- [GIVEN EXERCISE]
Go through the entries below and write each one out exactly.
[Start DATA TO PROCESS]
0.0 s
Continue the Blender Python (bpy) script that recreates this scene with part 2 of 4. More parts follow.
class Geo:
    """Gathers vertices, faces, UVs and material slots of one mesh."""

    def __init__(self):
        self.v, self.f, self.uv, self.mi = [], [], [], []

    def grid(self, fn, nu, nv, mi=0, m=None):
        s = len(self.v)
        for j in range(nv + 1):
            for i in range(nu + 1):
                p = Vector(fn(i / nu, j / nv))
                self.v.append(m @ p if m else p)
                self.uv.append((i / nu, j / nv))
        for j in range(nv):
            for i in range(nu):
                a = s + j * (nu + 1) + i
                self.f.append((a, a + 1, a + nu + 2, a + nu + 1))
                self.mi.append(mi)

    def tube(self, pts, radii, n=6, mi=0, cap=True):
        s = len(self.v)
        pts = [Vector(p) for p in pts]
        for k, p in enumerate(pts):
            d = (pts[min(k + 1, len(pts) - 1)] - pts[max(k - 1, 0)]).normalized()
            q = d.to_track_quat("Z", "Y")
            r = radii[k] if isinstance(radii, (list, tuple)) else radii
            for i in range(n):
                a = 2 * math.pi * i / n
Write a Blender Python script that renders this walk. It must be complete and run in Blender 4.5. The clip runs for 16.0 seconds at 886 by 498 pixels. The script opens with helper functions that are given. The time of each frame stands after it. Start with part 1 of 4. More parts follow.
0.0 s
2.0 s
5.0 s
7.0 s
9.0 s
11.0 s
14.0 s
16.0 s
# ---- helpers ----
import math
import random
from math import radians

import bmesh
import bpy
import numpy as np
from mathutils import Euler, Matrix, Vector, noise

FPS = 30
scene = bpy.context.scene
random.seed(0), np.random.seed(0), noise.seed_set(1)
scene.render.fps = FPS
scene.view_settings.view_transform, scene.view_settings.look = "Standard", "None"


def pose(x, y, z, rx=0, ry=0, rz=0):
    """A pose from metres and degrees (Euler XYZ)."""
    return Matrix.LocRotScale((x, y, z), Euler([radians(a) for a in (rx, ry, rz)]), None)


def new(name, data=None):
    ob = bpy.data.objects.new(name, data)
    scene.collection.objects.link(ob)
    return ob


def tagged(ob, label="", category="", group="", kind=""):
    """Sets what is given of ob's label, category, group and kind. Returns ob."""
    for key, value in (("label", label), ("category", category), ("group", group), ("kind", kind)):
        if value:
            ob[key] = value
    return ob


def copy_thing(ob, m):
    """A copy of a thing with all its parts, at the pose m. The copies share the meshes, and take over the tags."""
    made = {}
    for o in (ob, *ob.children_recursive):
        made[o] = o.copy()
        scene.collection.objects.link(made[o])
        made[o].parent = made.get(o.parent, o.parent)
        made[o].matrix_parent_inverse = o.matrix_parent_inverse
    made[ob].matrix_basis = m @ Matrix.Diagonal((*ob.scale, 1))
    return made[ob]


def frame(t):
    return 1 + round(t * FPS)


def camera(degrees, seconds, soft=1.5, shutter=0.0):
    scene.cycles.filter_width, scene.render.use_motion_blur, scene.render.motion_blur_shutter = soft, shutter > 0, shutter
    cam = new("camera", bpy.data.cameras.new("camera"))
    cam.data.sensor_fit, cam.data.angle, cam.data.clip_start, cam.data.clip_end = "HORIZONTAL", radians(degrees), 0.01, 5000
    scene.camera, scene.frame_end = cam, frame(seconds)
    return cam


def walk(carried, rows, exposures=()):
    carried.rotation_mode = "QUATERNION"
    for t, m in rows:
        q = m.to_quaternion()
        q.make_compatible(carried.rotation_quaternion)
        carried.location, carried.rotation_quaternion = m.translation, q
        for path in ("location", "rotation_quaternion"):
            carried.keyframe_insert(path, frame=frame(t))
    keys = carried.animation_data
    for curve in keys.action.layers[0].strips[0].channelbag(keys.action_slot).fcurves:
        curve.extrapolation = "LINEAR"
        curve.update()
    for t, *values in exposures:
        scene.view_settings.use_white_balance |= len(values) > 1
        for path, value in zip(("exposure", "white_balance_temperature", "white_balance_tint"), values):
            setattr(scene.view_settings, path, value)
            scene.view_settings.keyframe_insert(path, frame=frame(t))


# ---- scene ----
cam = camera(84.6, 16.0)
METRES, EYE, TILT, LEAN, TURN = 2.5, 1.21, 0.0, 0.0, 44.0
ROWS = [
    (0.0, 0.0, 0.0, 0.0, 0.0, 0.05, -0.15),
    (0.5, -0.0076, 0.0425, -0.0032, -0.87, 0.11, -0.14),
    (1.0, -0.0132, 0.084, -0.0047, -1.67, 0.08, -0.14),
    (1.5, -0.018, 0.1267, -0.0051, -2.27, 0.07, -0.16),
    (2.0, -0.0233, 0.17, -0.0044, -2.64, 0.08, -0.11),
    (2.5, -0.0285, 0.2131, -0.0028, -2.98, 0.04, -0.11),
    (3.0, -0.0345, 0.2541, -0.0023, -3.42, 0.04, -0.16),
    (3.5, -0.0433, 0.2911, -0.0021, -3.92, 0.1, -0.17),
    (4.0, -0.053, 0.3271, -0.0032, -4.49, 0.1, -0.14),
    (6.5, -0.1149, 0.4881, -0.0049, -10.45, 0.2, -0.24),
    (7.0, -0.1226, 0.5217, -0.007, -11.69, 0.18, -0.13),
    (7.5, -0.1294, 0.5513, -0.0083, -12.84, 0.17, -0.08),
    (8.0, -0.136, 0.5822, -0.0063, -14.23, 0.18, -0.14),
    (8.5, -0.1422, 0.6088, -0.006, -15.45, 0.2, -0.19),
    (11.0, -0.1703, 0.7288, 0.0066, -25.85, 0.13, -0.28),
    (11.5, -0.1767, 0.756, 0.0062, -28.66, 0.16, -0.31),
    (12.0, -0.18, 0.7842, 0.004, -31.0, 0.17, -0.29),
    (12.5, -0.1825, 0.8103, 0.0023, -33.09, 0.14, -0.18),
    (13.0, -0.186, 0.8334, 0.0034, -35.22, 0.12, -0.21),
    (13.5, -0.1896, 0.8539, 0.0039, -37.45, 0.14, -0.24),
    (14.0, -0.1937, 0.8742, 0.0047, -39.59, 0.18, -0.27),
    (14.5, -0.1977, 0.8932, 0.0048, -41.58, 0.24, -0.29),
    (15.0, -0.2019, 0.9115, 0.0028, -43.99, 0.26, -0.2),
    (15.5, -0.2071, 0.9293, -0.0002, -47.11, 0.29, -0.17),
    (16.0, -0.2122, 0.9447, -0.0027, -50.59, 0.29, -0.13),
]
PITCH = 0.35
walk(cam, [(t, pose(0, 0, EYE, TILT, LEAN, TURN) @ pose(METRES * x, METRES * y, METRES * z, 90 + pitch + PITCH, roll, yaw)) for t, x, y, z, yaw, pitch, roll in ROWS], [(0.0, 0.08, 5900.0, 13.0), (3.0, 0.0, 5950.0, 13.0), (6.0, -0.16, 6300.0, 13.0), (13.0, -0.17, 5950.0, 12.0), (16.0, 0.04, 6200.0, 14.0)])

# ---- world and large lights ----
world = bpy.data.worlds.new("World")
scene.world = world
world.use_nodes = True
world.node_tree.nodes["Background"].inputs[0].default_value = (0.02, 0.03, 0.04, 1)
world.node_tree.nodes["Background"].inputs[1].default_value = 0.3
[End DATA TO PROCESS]
- [REPLY TO THE EXERCISE]
0.0 s
Continue the Blender Python (bpy) script that recreates this scene with part 2 of 4. More parts follow.
class Geo:
    """Gathers vertices, faces, UVs and material slots of one mesh."""

    def __init__(self):
        self.v, self.f, self.uv, self.mi = [], [], [], []

    def grid(self, fn, nu, nv, mi=0, m=None):
        s = len(self.v)
        for j in range(nv + 1):
            for i in range(nu + 1):
                p = Vector(fn(i / nu, j / nv))
                self.v.append(m @ p if m else p)
                self.uv.append((i / nu, j / nv))
        for j in range(nv):
            for i in range(nu):
                a = s + j * (nu + 1) + i
                self.f.append((a, a + 1, a + nu + 2, a + nu + 1))
                self.mi.append(mi)

    def tube(self, pts, radii, n=6, mi=0, cap=True):
        s = len(self.v)
        pts = [Vector(p) for p in pts]
        for k, p in enumerate(pts):
            d = (pts[min(k + 1, len(pts) - 1)] - pts[max(k - 1, 0)]).normalized()
            q = d.to_track_quat("Z", "Y")
            r = radii[k] if isinstance(radii, (list, tuple)) else radii
            for i in range(n):
                a = 2 * math.pi * i / n
Write a Blender Python script that renders this walk. It must be complete and run in Blender 4.5. The clip runs for 16.0 seconds at 886 by 498 pixels. The script opens with helper functions that are given. The time of each frame stands after it. Start with part 1 of 4. More parts follow.
0.0 s
2.0 s
5.0 s
7.0 s
9.0 s
11.0 s
14.0 s
16.0 s
# ---- helpers ----
import math
import random
from math import radians

import bmesh
import bpy
import numpy as np
from mathutils import Euler, Matrix, Vector, noise

FPS = 30
scene = bpy.context.scene
random.seed(0), np.random.seed(0), noise.seed_set(1)
scene.render.fps = FPS
scene.view_settings.view_transform, scene.view_settings.look = "Standard", "None"


def pose(x, y, z, rx=0, ry=0, rz=0):
    """A pose from metres and degrees (Euler XYZ)."""
    return Matrix.LocRotScale((x, y, z), Euler([radians(a) for a in (rx, ry, rz)]), None)


def new(name, data=None):
    ob = bpy.data.objects.new(name, data)
    scene.collection.objects.link(ob)
    return ob


def tagged(ob, label="", category="", group="", kind=""):
    """Sets what is given of ob's label, category, group and kind. Returns ob."""
    for key, value in (("label", label), ("category", category), ("group", group), ("kind", kind)):
        if value:
            ob[key] = value
    return ob


def copy_thing(ob, m):
    """A copy of a thing with all its parts, at the pose m. The copies share the meshes, and take over the tags."""
    made = {}
    for o in (ob, *ob.children_recursive):
        made[o] = o.copy()
        scene.collection.objects.link(made[o])
        made[o].parent = made.get(o.parent, o.parent)
        made[o].matrix_parent_inverse = o.matrix_parent_inverse
    made[ob].matrix_basis = m @ Matrix.Diagonal((*ob.scale, 1))
    return made[ob]


def frame(t):
    return 1 + round(t * FPS)


def camera(degrees, seconds, soft=1.5, shutter=0.0):
    scene.cycles.filter_width, scene.render.use_motion_blur, scene.render.motion_blur_shutter = soft, shutter > 0, shutter
    cam = new("camera", bpy.data.cameras.new("camera"))
    cam.data.sensor_fit, cam.data.angle, cam.data.clip_start, cam.data.clip_end = "HORIZONTAL", radians(degrees), 0.01, 5000
    scene.camera, scene.frame_end = cam, frame(seconds)
    return cam


def walk(carried, rows, exposures=()):
    carried.rotation_mode = "QUATERNION"
    for t, m in rows:
        q = m.to_quaternion()
        q.make_compatible(carried.rotation_quaternion)
        carried.location, carried.rotation_quaternion = m.translation, q
        for path in ("location", "rotation_quaternion"):
            carried.keyframe_insert(path, frame=frame(t))
    keys = carried.animation_data
    for curve in keys.action.layers[0].strips[0].channelbag(keys.action_slot).fcurves:
        curve.extrapolation = "LINEAR"
        curve.update()
    for t, *values in exposures:
        scene.view_settings.use_white_balance |= len(values) > 1
        for path, value in zip(("exposure", "white_balance_temperature", "white_balance_tint"), values):
            setattr(scene.view_settings, path, value)
            scene.view_settings.keyframe_insert(path, frame=frame(t))


# ---- scene ----
cam = camera(84.6, 16.0)
METRES, EYE, TILT, LEAN, TURN = 2.5, 1.21, 0.0, 0.0, 44.0
ROWS = [
    (0.0, 0.0, 0.0, 0.0, 0.0, 0.05, -0.15),
    (0.5, -0.0076, 0.0425, -0.0032, -0.87, 0.11, -0.14),
    (1.0, -0.0132, 0.084, -0.0047, -1.67, 0.08, -0.14),
    (1.5, -0.018, 0.1267, -0.0051, -2.27, 0.07, -0.16),
    (2.0, -0.0233, 0.17, -0.0044, -2.64, 0.08, -0.11),
    (2.5, -0.0285, 0.2131, -0.0028, -2.98, 0.04, -0.11),
    (3.0, -0.0345, 0.2541, -0.0023, -3.42, 0.04, -0.16),
    (3.5, -0.0433, 0.2911, -0.0021, -3.92, 0.1, -0.17),
    (4.0, -0.053, 0.3271, -0.0032, -4.49, 0.1, -0.14),
    (6.5, -0.1149, 0.4881, -0.0049, -10.45, 0.2, -0.24),
    (7.0, -0.1226, 0.5217, -0.007, -11.69, 0.18, -0.13),
    (7.5, -0.1294, 0.5513, -0.0083, -12.84, 0.17, -0.08),
    (8.0, -0.136, 0.5822, -0.0063, -14.23, 0.18, -0.14),
    (8.5, -0.1422, 0.6088, -0.006, -15.45, 0.2, -0.19),
    (11.0, -0.1703, 0.7288, 0.0066, -25.85, 0.13, -0.28),
    (11.5, -0.1767, 0.756, 0.0062, -28.66, 0.16, -0.31),
    (12.0, -0.18, 0.7842, 0.004, -31.0, 0.17, -0.29),
    (12.5, -0.1825, 0.8103, 0.0023, -33.09, 0.14, -0.18),
    (13.0, -0.186, 0.8334, 0.0034, -35.22, 0.12, -0.21),
    (13.5, -0.1896, 0.8539, 0.0039, -37.45, 0.14, -0.24),
    (14.0, -0.1937, 0.8742, 0.0047, -39.59, 0.18, -0.27),
    (14.5, -0.1977, 0.8932, 0.0048, -41.58, 0.24, -0.29),
    (15.0, -0.2019, 0.9115, 0.0028, -43.99, 0.26, -0.2),
    (15.5, -0.2071, 0.9293, -0.0002, -47.11, 0.29, -0.17),
    (16.0, -0.2122, 0.9447, -0.0027, -50.59, 0.29, -0.13),
]
PITCH = 0.35
walk(cam, [(t, pose(0, 0, EYE, TILT, LEAN, TURN) @ pose(METRES * x, METRES * y, METRES * z, 90 + pitch + PITCH, roll, yaw)) for t, x, y, z, yaw, pitch, roll in ROWS], [(0.0, 0.08, 5900.0, 13.0), (3.0, 0.0, 5950.0, 13.0), (6.0, -0.16, 6300.0, 13.0), (13.0, -0.17, 5950.0, 12.0), (16.0, 0.04, 6200.0, 14.0)])

# ---- world and large lights ----
world = bpy.data.worlds.new("World")
scene.world = world
world.use_nodes = True
world.node_tree.nodes["Background"].inputs[0].default_value = (0.02, 0.03, 0.04, 1)
world.node_tree.nodes["Background"].inputs[1].default_value = 0.3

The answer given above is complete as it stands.